Every five years I write a letter to myself and then squirrel it away until it’s time for them to be read. It’s a fun way of meeting again and again my younger stupider self. Willems mentions experiencing something rather similar when he looked back at his old sketches. Of them, he says that they are, “my gateway to understanding the weird guy who occupied my skinny body back then”. Part of what makes the book interesting is the tension between young smelly Mo and wise and successful I-think-I’ll-live-in-Brooklyn Mo. Obviously old-Mo has the hometeam advantage on this one. He can laugh and prod his younger self and there ain’t nothing little young-Mo can do about it. Fortunately, you’re on old-Mo’s side. For example, there’s a picture of young-Mo sitting awkwardly between two evil-eyed fellows with Saddam-like moustaches. The original text reads, “patriotic paranoia pops up: stuck between two iranian tourists”. Old-Mo’s response is apropos: “I shudder at the stupidity of my youth when I look at this sketch. These guys were quite happy to separate who I was from my government, but I was unwilling or unable to do the same for them. A wasted opportunity”. Whether he’s lamenting his own ignorance or merely commenting in hindsight on a mistake of some sort, it’s nice to have two points of view from the same fella to bandy about.

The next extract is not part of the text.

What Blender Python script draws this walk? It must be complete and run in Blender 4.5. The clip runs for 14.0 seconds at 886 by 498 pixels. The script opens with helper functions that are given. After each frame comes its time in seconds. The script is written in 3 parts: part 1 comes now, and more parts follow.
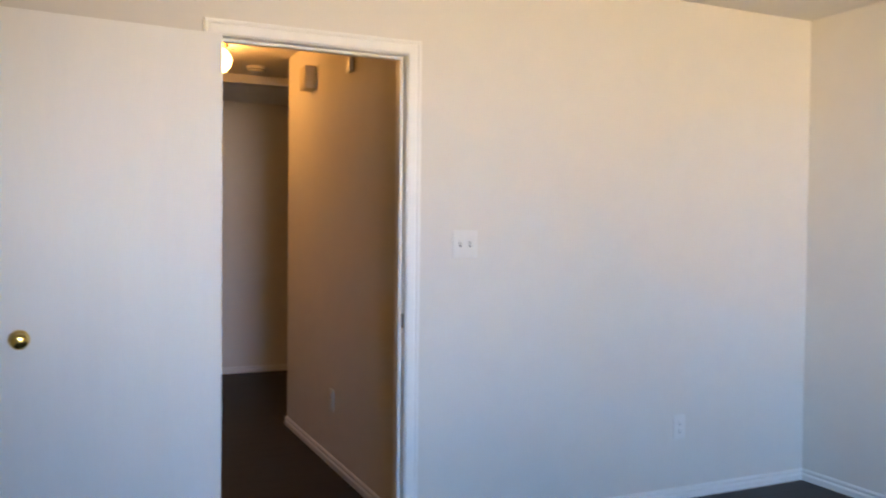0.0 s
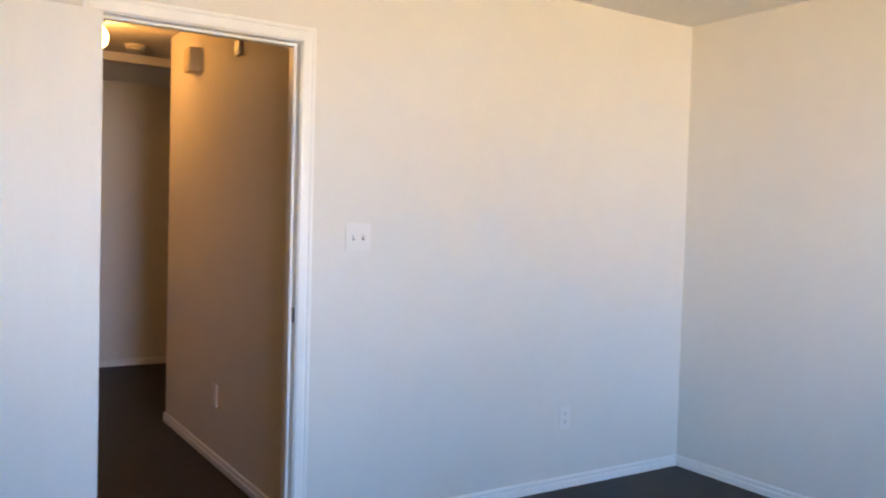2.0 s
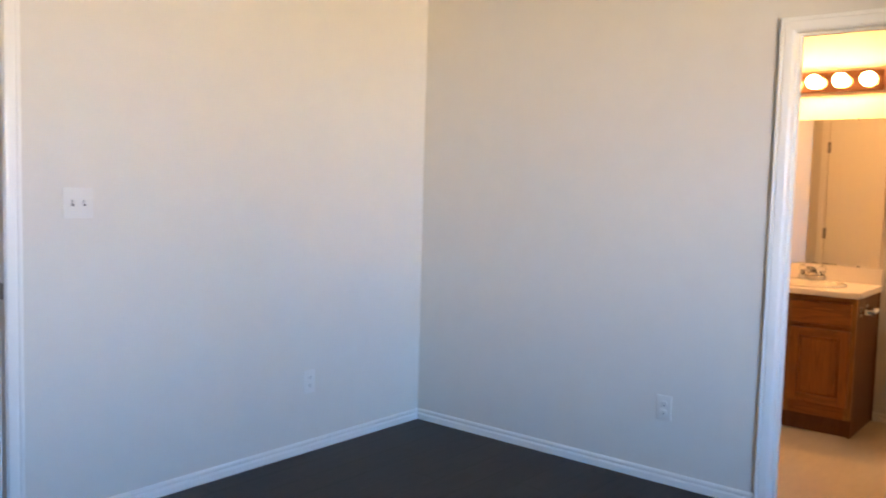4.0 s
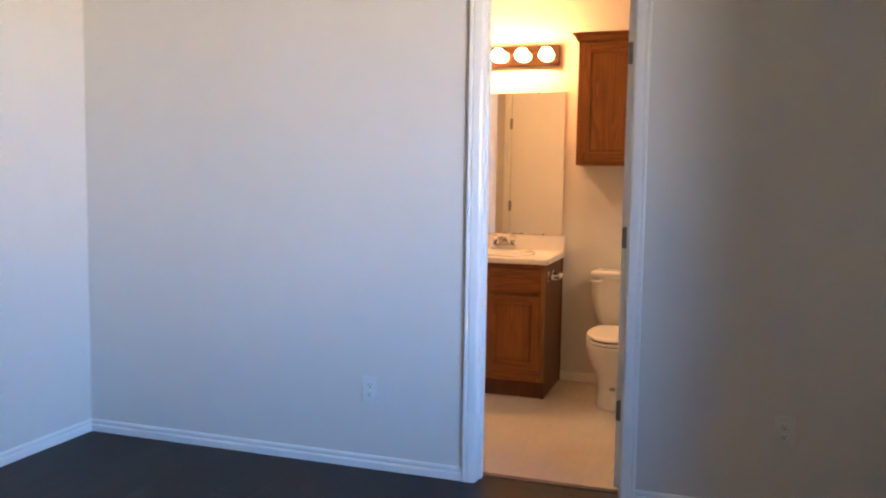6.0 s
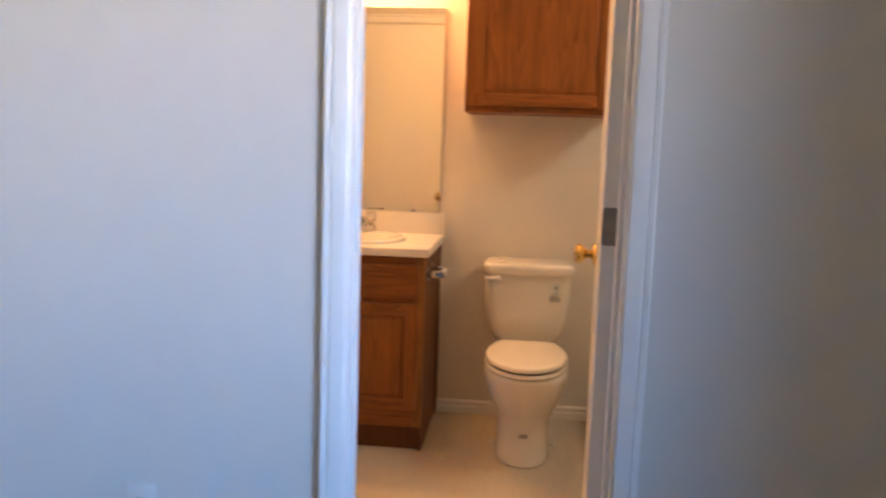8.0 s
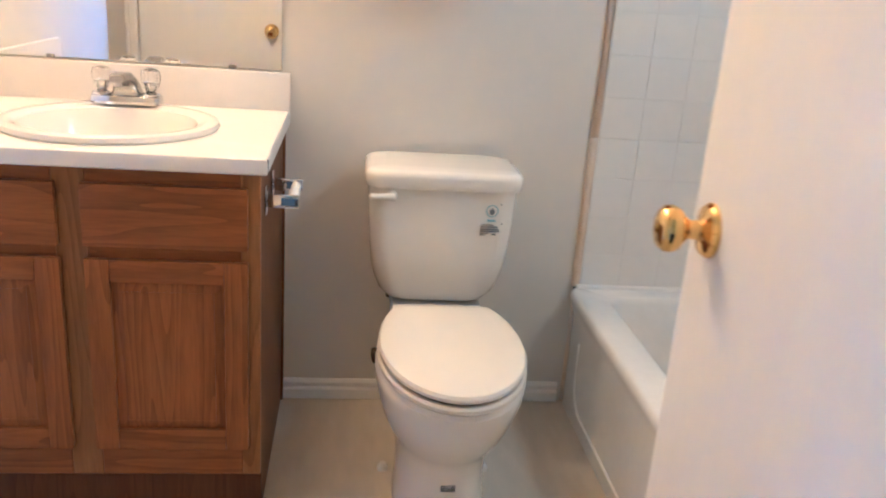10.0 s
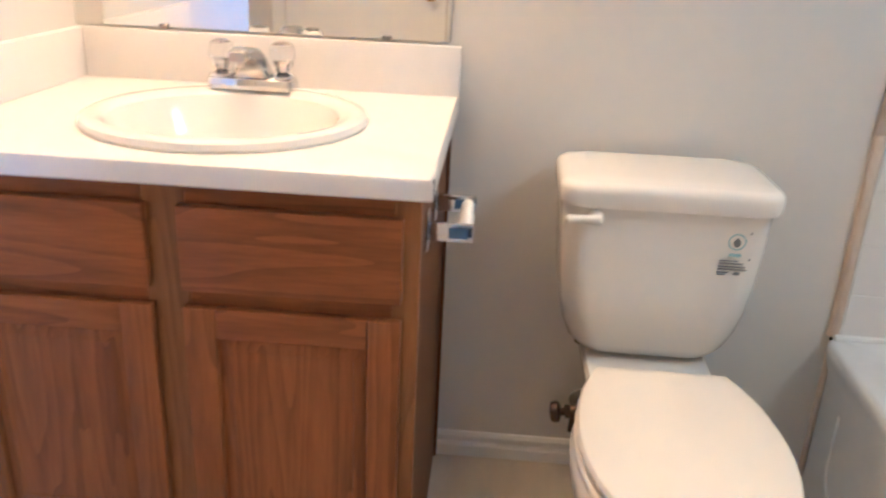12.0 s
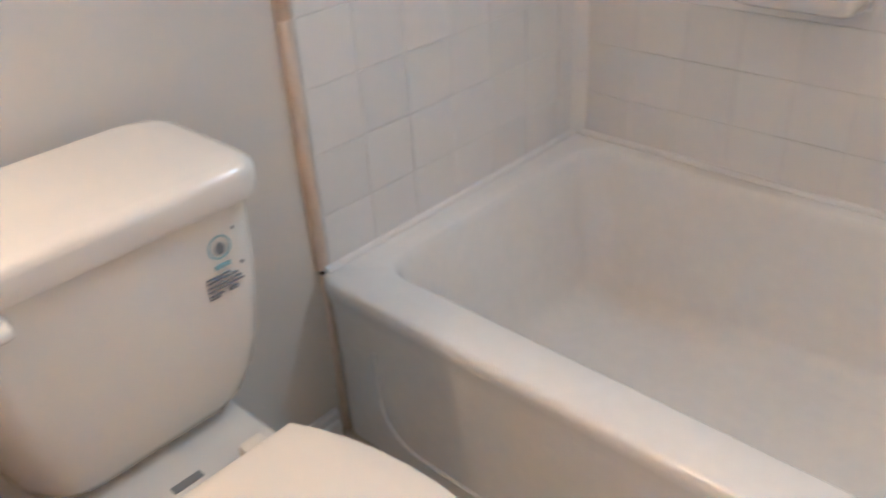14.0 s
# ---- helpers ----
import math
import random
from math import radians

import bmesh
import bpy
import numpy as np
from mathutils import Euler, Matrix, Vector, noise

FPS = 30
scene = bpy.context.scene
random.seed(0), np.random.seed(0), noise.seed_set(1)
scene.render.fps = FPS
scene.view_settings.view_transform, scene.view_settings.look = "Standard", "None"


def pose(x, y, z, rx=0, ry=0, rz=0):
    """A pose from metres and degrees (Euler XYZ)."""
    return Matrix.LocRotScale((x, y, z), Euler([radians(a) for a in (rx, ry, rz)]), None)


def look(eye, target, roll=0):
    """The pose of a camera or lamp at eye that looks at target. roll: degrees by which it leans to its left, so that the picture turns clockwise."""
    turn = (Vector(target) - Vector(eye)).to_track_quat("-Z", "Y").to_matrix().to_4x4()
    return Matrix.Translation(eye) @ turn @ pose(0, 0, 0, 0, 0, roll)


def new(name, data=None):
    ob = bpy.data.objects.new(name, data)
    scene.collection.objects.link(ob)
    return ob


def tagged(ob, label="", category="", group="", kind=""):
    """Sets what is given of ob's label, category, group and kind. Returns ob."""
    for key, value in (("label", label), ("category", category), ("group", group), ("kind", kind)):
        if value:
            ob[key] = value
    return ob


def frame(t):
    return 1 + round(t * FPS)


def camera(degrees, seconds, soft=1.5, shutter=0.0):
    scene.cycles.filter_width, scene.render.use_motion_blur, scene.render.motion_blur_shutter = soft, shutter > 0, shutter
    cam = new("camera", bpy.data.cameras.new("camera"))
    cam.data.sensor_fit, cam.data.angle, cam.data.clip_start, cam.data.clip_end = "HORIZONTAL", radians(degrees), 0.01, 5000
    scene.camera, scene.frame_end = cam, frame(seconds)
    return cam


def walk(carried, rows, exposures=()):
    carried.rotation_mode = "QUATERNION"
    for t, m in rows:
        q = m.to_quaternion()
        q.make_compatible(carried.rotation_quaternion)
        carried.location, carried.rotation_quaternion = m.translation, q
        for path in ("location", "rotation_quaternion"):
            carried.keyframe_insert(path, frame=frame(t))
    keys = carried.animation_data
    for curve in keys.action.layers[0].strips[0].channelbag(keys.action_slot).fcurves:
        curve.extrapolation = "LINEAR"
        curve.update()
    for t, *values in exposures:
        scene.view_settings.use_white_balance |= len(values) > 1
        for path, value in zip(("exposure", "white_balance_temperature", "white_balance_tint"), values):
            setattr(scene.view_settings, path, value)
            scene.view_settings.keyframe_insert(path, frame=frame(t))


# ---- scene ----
cam = camera(56.9, 14.0, soft=2.0, shutter=0.4)
PATH = [
    (0, (-3.577, -3.154, 1.321), (-2.744, -1.336, 1.272), 0.6),
    (0.5, (-3.62, -3.129, 1.351), (-2.896, -1.264, 1.342), 1.1),
    (1, (-3.624, -3.124, 1.346), (-2.846, -1.282, 1.319), 1.4),
    (1.5, (-3.612, -3.105, 1.346), (-2.662, -1.346, 1.298), 1.7),
    (2, (-3.601, -3.1, 1.342), (-2.517, -1.421, 1.27), 1.6),
    (2.5, (-3.591, -3.098, 1.336), (-2.382, -1.507, 1.251), 1.5),
    (3, (-3.589, -3.104, 1.338), (-2.272, -1.602, 1.241), 1.5),
    (3.5, (-3.563, -3.111, 1.331), (-2.127, -1.724, 1.214), 1.4),
    (4, (-3.575, -3.08, 1.358), (-2.03, -1.818, 1.206), 1.6),
    (4.2, (-3.572, -3.085, 1.36), (-1.985, -1.879, 1.201), 1.6),
    (6.3, (-3.12, -2.859, 1.273), (-1.213, -2.282, 1.103), 1.5),
    (6.5, (-3.0, -2.798, 1.263), (-1.086, -2.244, 1.094), 2.0),
    (7, (-2.632, -2.635, 1.248), (-0.682, -2.24, 1.043), 0.7),
    (7.5, (-2.194, -2.511, 1.24), (-0.233, -2.185, 1.015), 3.0),
    (8, (-1.778, -2.401, 1.227), (0.197, -2.203, 0.982), 1.9),
    (8.2, (-1.62, -2.361, 1.236), (0.364, -2.35, 0.977), 1.7),
    (10.3, (-0.041, -2.187, 1.161), (1.833, -2.38, 0.489), 4.1),
    (10.4, (0.012, -2.208, 1.133), (1.891, -2.305, 0.456), 4.4),
    (10.5, (0.053, -2.162, 1.14), (1.926, -2.257, 0.446), 3.6),
    (11, (0.187, -2.113, 1.141), (2.03, -1.985, 0.375), 3.1),
    (11.5, (0.239, -2.09, 1.128), (2.072, -1.904, 0.351), 3.6),
    (12, (0.321, -2.11, 1.139), (2.181, -2.0, 0.411), 2.7),
    (12.5, (0.454, -2.141, 1.123), (2.3, -2.384, 0.393), 3.2),
    (13, (0.686, -2.14, 1.107), (2.299, -2.925, 0.222), 2.7),
    (13.3, (0.777, -2.136, 1.086), (2.31, -3.022, 0.156), 1.0),
    (13.5, (0.835, -2.135, 1.094), (2.318, -3.079, 0.14), -0.7),
    (14, (0.932, -2.139, 1.13), (2.131, -3.358, 0.092), -3.6),
]
EXPOSURES = [(0.0, -0.16, 6500, 8), (0.6, 0.0, 6450, 8), (3.0, 0.03, 6450, 8), (4.2, -0.12, 6400, 9), (6.4, -0.08, 5550, 10), (8.2, 0.0, 5700, 9), (10.2, 0.57, 3600, -3), (11.8, 0.62, 3620, -3), (13.2, 0.38, 3520, -2), (14.0, 0.40, 3600, -1)]
walk(cam, [(t, look(eye, target, roll)) for t, eye, target, roll in PATH], EXPOSURES)
SKY_W, GROUND_W, BATH_W = 20.5, 25.5, 6.5    # watts of the bedroom window's lights and of the added tub light
BULB_C, BULB_W, HALL_W = (1.0, 0.46, 0.14), 185.0, 36.0
LEAF_A, LEAF_B, HEADZ = 4.5, -4.0, 2.38      # door angles, header's underside
HLX, HLY, HEND = -2.77, 1.98, 2.22

# ---- world, sun, daylight, exposure ----
world = bpy.data.worlds.new("world")
scene.world = world
world.use_nodes = True
wn, wl = world.node_tree.nodes, world.node_tree.links
sky = wn.new("ShaderNodeTexSky")
sky.sky_type, sky.sun_disc = "NISHITA", False
sky.sun_elevation, sky.sun_rotation = radians(40), radians(20)
wl.new(sky.outputs[0], wn["Background"].inputs[0])
wn["Background"].inputs[1].default_value = 0.1


def lamp(name, kind, m, energy, colour, **more):
    d = bpy.data.lights.new(name, kind)
    d.energy, d.color = energy, colour
    if kind == "AREA":
        d.shape, d.size, d.size_y, d.spread = "RECTANGLE", more["w"], more["h"], radians(more["spread"])
    if kind == "SUN":
        d.angle = radians(0.5)
    if kind == "POINT":
        d.shadow_soft_size = more["r"]
    ob = new(name, d)
    ob.matrix_world = m
    return ob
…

The book is remarkable for all these reasons, but here’s the most important one. For his last few weeks, Mo continued to draw his observations while bumming around the United States. And for all the crazy kooky things that can happen to a guy overseas, it’s funny to weigh the similarities and differences to what you see them here at home. Plus it gives the ending of the book a sense of resolution you wouldn’t think to find in any kind of a diary, let alone a cartoon one. In his Epilogue, Willems says that this trip and this experience drove home for him the idea that what he sees on the worldwide news affects real people. “… they all really exist, and what they do affects us”. One could say the same of this book too. It will affect you. A loving look at everything that is wonderful and horrible in having to live on “this big, wide, wonderful world”. A book worth visiting.